## Exercise description
Retype each line of the material exactly, please, skipping any picture in it.

## Information supplied

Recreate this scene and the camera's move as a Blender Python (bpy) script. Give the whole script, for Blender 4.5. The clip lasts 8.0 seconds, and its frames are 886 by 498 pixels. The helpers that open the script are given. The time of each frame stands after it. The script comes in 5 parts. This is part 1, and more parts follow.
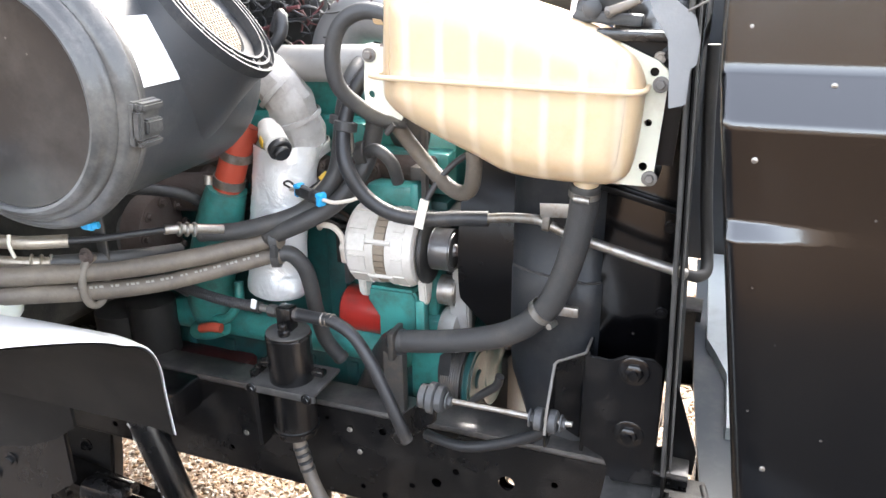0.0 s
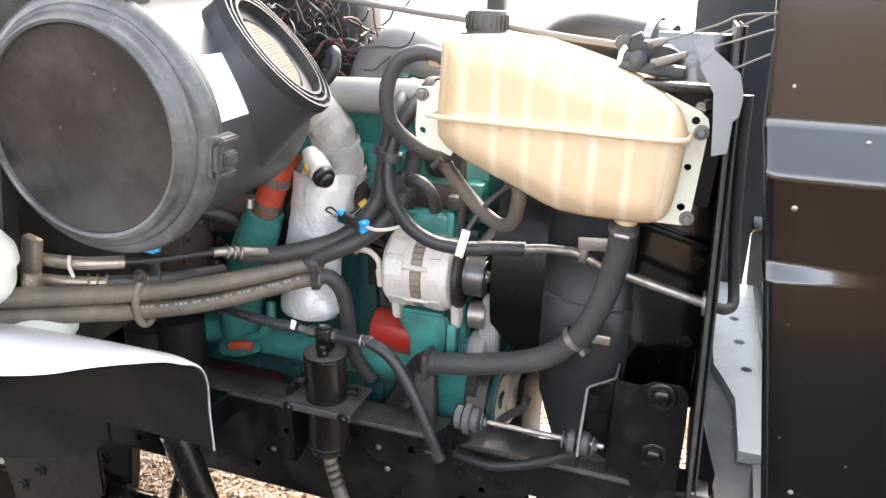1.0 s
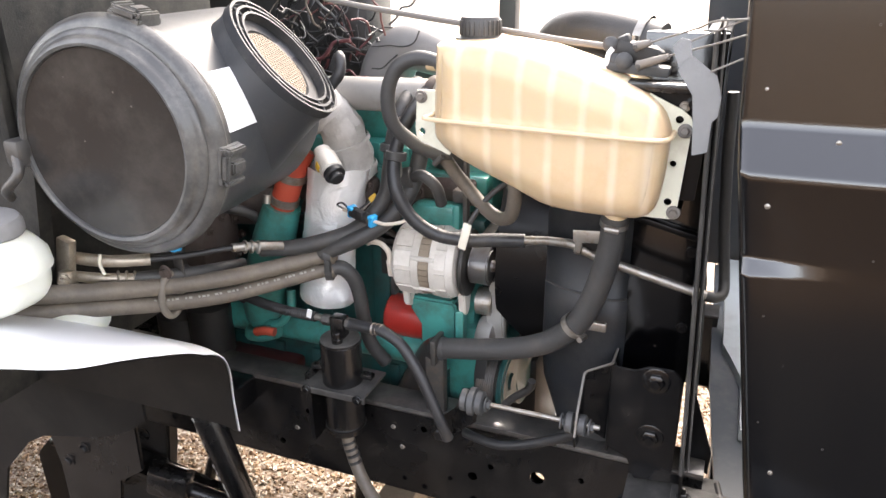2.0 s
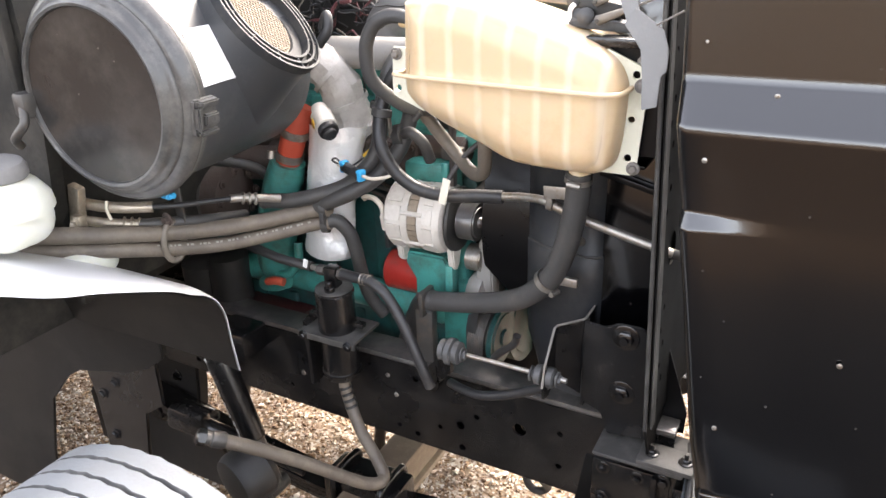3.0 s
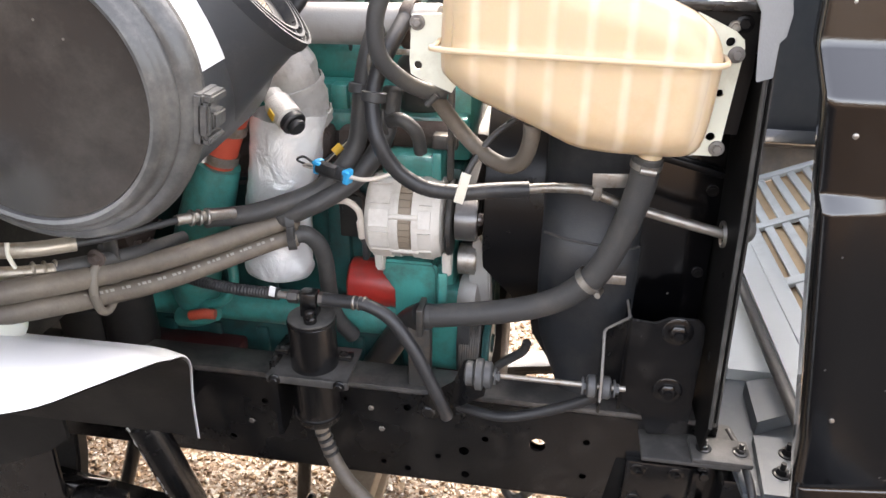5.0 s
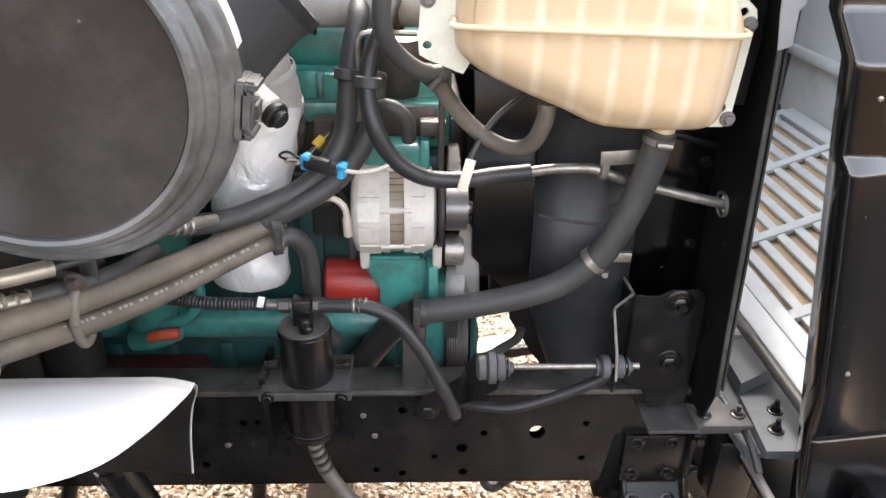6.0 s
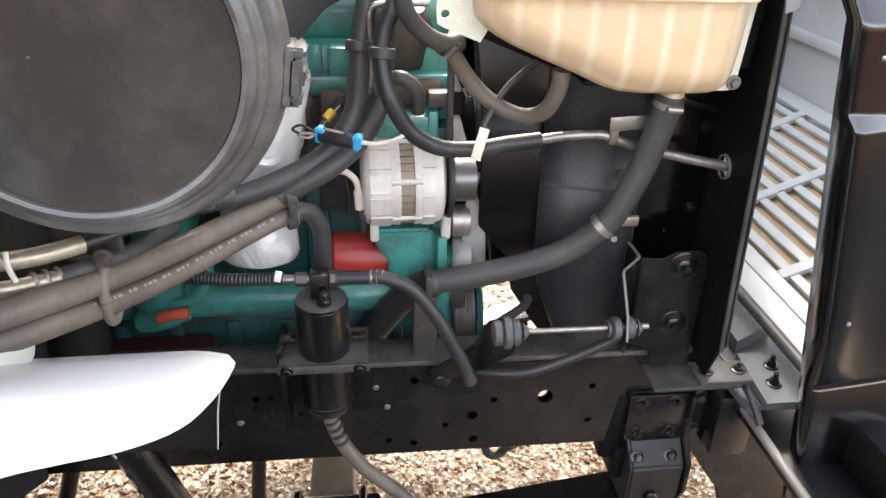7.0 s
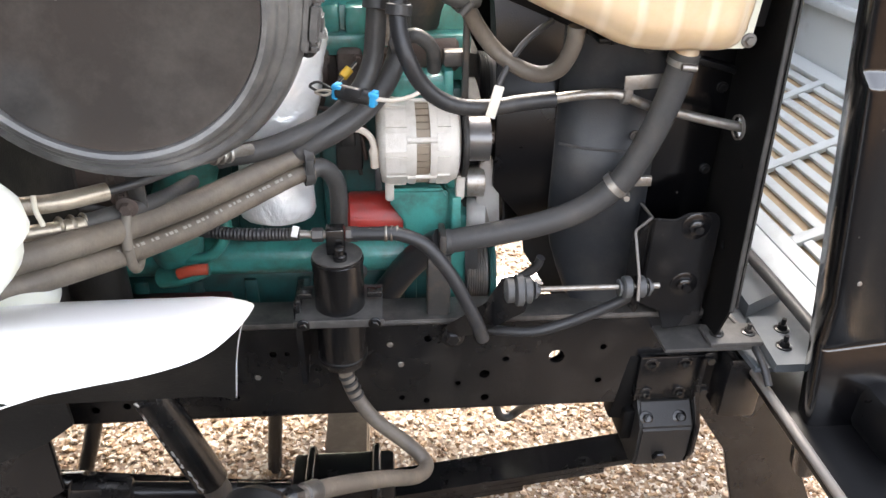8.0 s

## Complete output
Recreate this scene and the camera's move as a Blender Python (bpy) script. Give the whole script, for Blender 4.5. The clip lasts 8.0 seconds, and its frames are 886 by 498 pixels. The helpers that open the script are given. The time of each frame stands after it. The script comes in 5 parts. This is part 1, and more parts follow.
0.0 s
1.0 s
2.0 s
3.0 s
5.0 s
6.0 s
7.0 s
8.0 s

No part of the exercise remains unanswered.